Energy-saving strategies as a counterweight
In interviews with owners of single-family homes and apartments and people in rental accommodations, as well as investors and property managers, the research team was able to identify three principal energy-saving strategies for elderly households: (1) energy-efficient renovation; (2) structural and social densification; (3) moving to a smaller apartment. Almost all owners of single-family detached homes and apartments, but also people in rental accommodation, seem to be uncertain about their future living situation and tend to keep their options open. The moment when the children move out is of particular importance here.

However, a representative survey among people 55 years and older has revealed considerable energy saving potential. Fifteen percent of the owners of single-family homes plan to make a change in the next five years, while 54 percent could imagine a major change in the long term, compared to eight and 47 percent of owners of apartments. Though people's living situations can be very different, their incentives for taking up the mentioned strategies are similar, and so are the obstacles. They often say the desire to protect the climate and save energy motivated them to make their homes energy-efficient. Structural densification ("granny flat," additional living space) and subletting make it possible to use living space more efficiently, create added value or generate extra income. At the same time, such measures make homes more comfortable. And densification helps to save a considerable amount of embodied energy. Some of the interviewees also cited social reasons for sharing their (large) homes with others.

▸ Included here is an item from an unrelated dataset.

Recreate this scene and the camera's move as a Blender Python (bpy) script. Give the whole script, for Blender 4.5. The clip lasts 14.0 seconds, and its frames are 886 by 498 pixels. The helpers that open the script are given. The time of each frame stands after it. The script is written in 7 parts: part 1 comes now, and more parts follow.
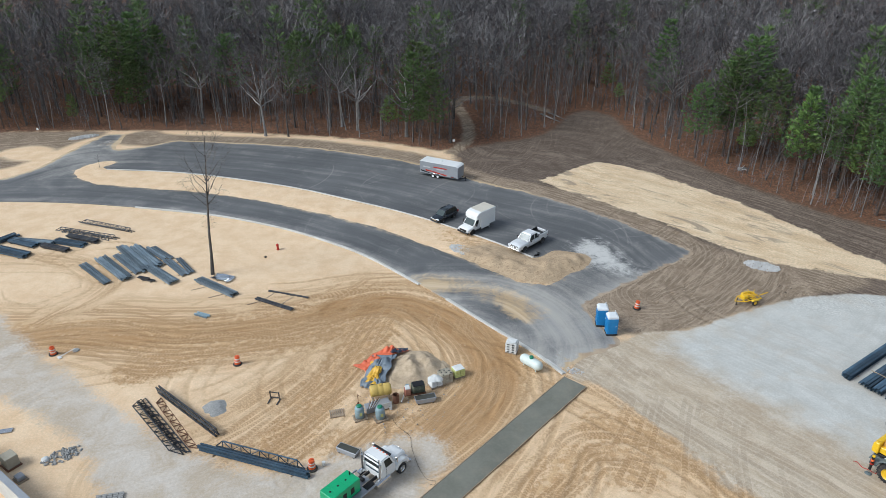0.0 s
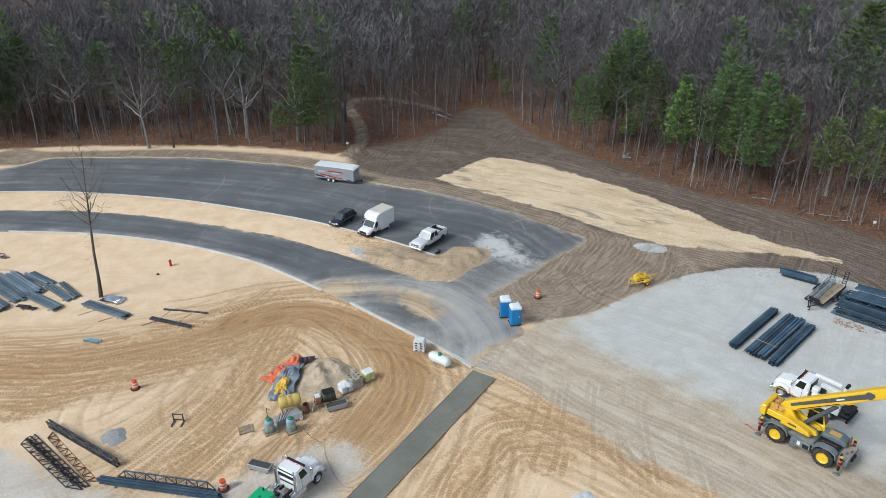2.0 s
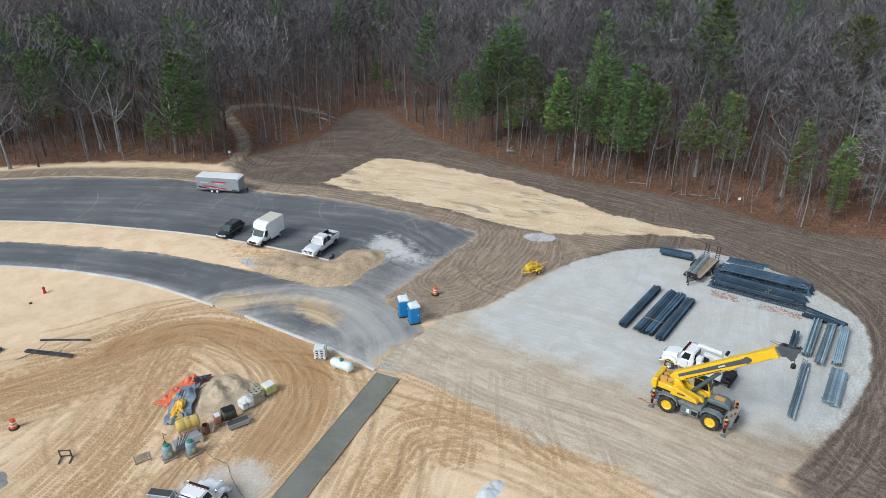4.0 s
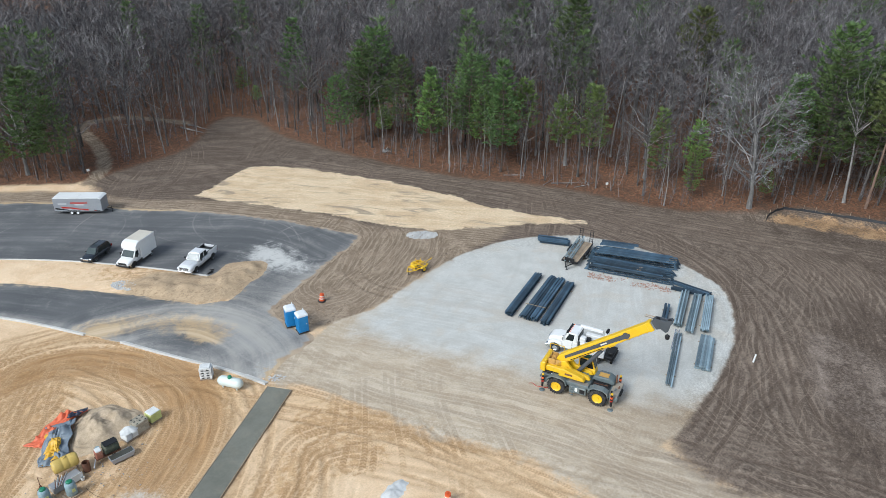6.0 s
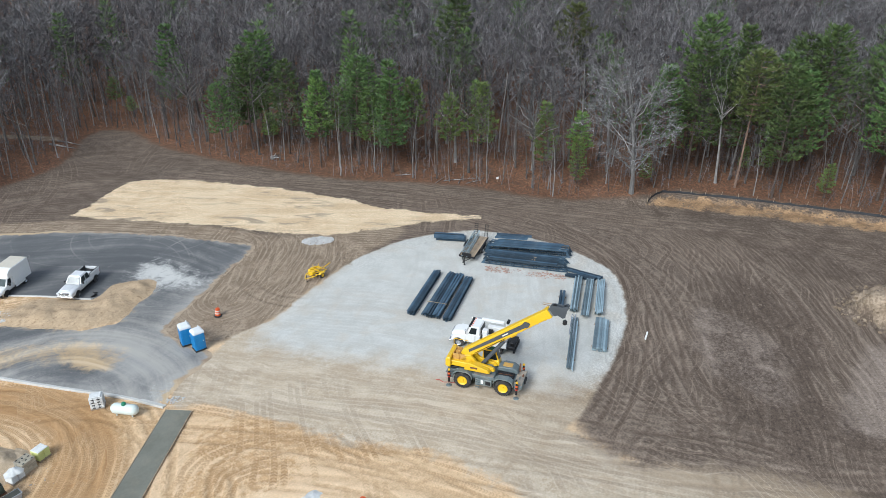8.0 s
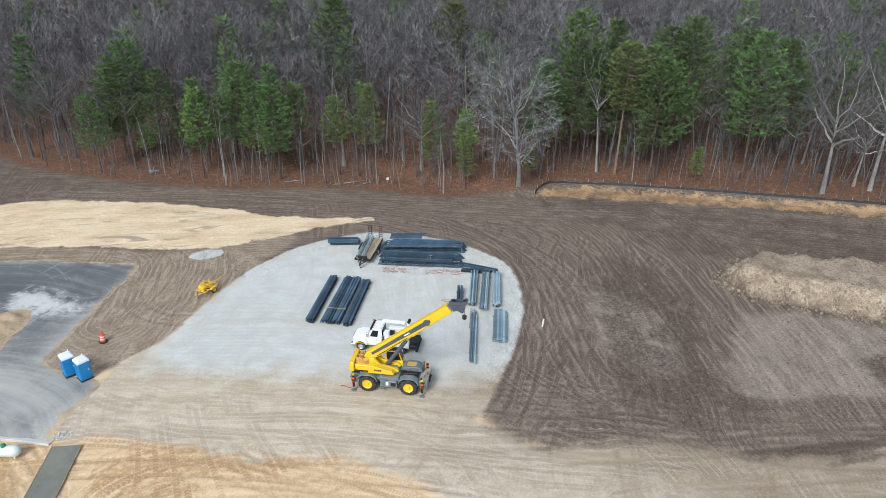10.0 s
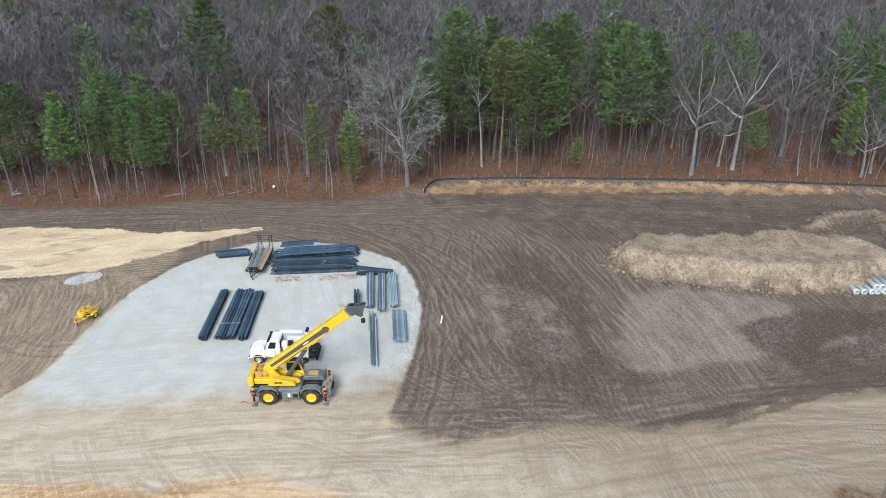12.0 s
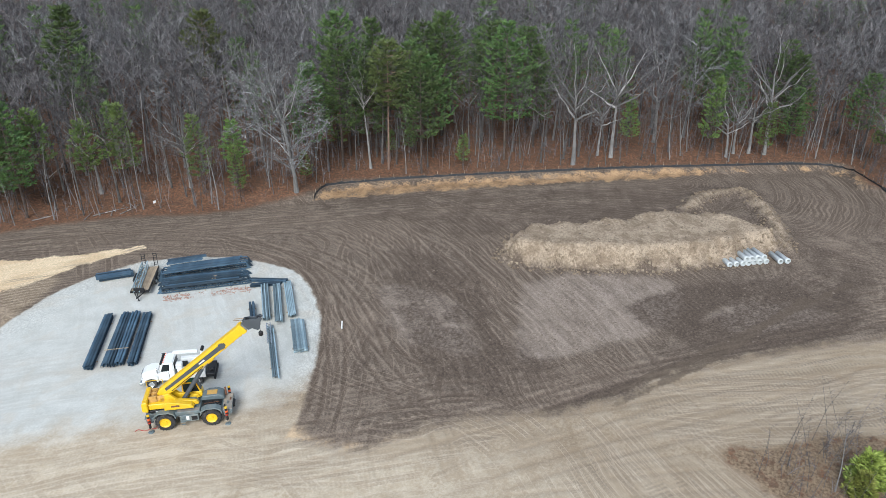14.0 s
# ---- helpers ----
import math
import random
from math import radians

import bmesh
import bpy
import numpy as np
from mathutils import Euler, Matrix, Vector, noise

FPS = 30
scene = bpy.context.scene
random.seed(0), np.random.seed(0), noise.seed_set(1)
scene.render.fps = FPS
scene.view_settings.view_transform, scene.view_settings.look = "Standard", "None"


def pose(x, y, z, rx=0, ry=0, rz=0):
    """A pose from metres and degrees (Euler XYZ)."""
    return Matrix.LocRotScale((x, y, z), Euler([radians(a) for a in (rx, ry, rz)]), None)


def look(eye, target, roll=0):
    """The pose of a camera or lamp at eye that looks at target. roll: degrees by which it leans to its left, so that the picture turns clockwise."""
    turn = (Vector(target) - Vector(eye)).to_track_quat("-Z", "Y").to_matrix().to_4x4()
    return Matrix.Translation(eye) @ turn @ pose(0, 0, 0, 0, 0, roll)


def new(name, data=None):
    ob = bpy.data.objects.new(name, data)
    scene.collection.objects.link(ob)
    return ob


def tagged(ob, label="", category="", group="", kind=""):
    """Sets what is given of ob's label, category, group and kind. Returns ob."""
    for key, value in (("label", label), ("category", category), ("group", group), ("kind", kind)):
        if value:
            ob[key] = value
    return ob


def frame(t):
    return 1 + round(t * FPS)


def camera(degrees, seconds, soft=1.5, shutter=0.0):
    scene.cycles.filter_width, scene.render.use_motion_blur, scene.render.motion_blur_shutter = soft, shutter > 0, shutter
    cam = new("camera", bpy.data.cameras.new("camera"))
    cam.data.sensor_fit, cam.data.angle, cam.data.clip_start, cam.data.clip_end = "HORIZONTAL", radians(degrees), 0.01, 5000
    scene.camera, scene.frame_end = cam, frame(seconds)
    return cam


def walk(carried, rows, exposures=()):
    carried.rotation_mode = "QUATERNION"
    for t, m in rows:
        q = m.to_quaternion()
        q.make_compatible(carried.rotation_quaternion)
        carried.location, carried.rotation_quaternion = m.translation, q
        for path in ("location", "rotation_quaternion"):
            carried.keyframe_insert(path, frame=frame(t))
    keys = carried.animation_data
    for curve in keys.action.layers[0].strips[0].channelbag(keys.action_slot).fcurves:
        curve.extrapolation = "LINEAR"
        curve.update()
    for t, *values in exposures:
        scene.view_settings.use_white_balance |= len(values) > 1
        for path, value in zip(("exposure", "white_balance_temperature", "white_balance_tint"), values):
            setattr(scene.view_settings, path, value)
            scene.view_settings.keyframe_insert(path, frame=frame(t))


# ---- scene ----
H = 43.0
cam = camera(62.9, 14.0, soft=0.5)
PATH = [
    (0.0, 0.0, -27.15, -0.04),
    (0.5, -2.18, -27.14, -0.04),
    (1.0, -4.41, -27.13, -0.04),
    (1.5, -6.59, -27.12, -0.04),
    (2.0, -8.76, -27.11, -0.03),
    (4.5, -20.65, -27.06, 0.0),
    (5.0, -23.25, -27.05, 0.01),
    (5.5, -25.94, -27.03, 0.02),
    (6.0, -28.43, -27.02, 0.03),
    (6.5, -30.78, -27.01, 0.04),
    (7.0, -33.03, -27.0, 0.05),
    (7.5, -35.25, -26.98, 0.05),
    (8.0, -37.5, -26.97, 0.06),
    (10.5, -49.11, -26.89, 0.05),
    (11.0, -51.46, -26.88, 0.04),
    (11.5, -53.82, -26.86, 0.02),
    (12.0, -56.17, -26.84, 0.01),
    (12.5, -58.53, -26.82, -0.02),
    (13.0, -60.87, -26.81, -0.04),
    (13.5, -63.15, -26.79, -0.07),
    (14.0, -65.43, -26.77, -0.11),
]
walk(cam, [(t, pose(0, 0, H, 90 + p, 0, y) @ pose(0, 0, 0, 0, 0, r)) for t, y, p, r in PATH],
     exposures=[(0.0, 0.31, 6000, 5), (7.0, 0.5, 6000, 5), (14.0, 0.66, 6000, 5)])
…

Moving to a modern age-appropriate apartment is often motivated by the desire to be able to live independently for as long as possible. Many also find it liberating that they are no longer surrounded by a myriad of things. Often changing one's living situation spurs friends and relatives to do the same.

"Is it still worth it?"
State subsidies play only a minor part in the decision to renovate or densify. Many of the respondents were deterred by the high cost of energy-efficient renovation or structural densification and were unsure whether such an investment would still be worthwhile. House owners find it particularly difficult to finance the renovation by re-mortgaging. Because banks use an imputed interest rate of five percent, many people no longer fulfil the mortgage criteria even before they retire.

"It's something of a paradox: young people are not yet trusted with a mortgage and elderly people are no longer granted one if they want to make their homes energy-efficient. It is up to the financial sector and politicians to act if the potential of older homes is to be fully exploited," says Thomas Ammann, of the Swiss Homeowners Association HEV.

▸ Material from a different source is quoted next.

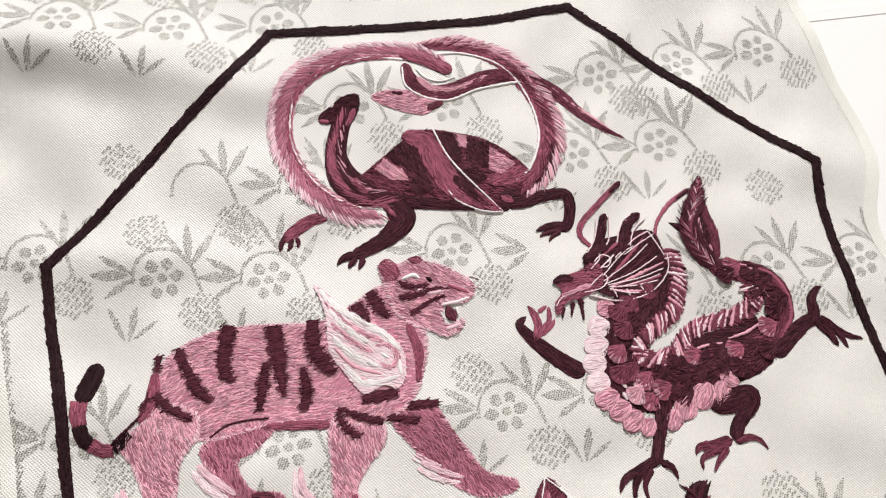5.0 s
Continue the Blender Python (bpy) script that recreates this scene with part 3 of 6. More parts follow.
ribbon(tortoise, "snake_head_dark", PLUM, [(-35.3, 80.3, 1.42), (-30.7, 84.5, 1.22)], high=0.2)
ribbon(tortoise_snake_head, "mouth", DARK, [(-47.9, 82.6, 0.61), (-44.1, 83.3, 0.81)], high=0.25)
cord(tortoise, "white_outline", CREAM, [(-44.5, 41.9), (-52.7, 41.2), (-62.2, 44.6), (-70, 50.5), (-75.7, 58.5), (-78.4, 69), (-76.9, 78.1), (-68.6, 87.4), (-58.2, 93.2), (-46.9, 96.1)], 0.85)
cord(tortoise, "white_outline", CREAM, [(-46.8, 93), (-43.9, 86.5), (-36.5, 84.4), (-28.5, 85.7), (-20.2, 91.6), (-11.1, 96.6), (-5.9, 98.9)], 0.85)
cord(tortoise, "white_outline", CREAM, [(-39, 100.9), (-28.6, 104.1), (-16.3, 103.1), (-7, 98.1), (0.1, 89.1), (3.4, 78.9), (2.5, 68.4), (-1.3, 62.5)], 0.85)
cord(tortoise, "white_outline", CREAM, [(-42, 93.7), (-38, 91.4), (-33.1, 91.7), (-28.7, 94.4)], 0.85)
tortoise_shell = patch(tortoise, "shell", PLUM, [(-50.3, 52.8), (-45.2, 60.2), (-40.6, 66.9), (-34.1, 72.7), (-22.9, 74.6), (-13, 74), (-1.5, 69.6), (3, 65.6), (0.3, 58.7), (-5.3, 52.4), (-17.6, 47.5), (-32, 44.5), (-43.9, 43.5), (-52.3, 47.6)], along=-5)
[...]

How to address a taboo subject?
"Many people don't want to think about how they will live when they are elderly. But thinking about one's future living arrangements is a key factor in realizing energy-saving potentials," says Rütter. He adds that even at an institutional level, there is still very little support.

There is considerable untapped potential for motivating elderly people to optimize their residential energy consumption. What's needed are innovative, economically viable adaptations of the existing system to ensure that people over 60 can take out mortgages for the energy-efficient renovation and structural densification of their homes. It might also make sense to create incentives by adapting building laws so that it becomes possible to combine energy-efficient renovations with granting higher plot ratios.

The study shows that financial incentives alone do not sufficiently motivate people to choose and implement the strategy that suits their situation best. It is also necessary to address personal values (e.g. environmental and climate protection, social responsibility) and offer comprehensive information and advisory services.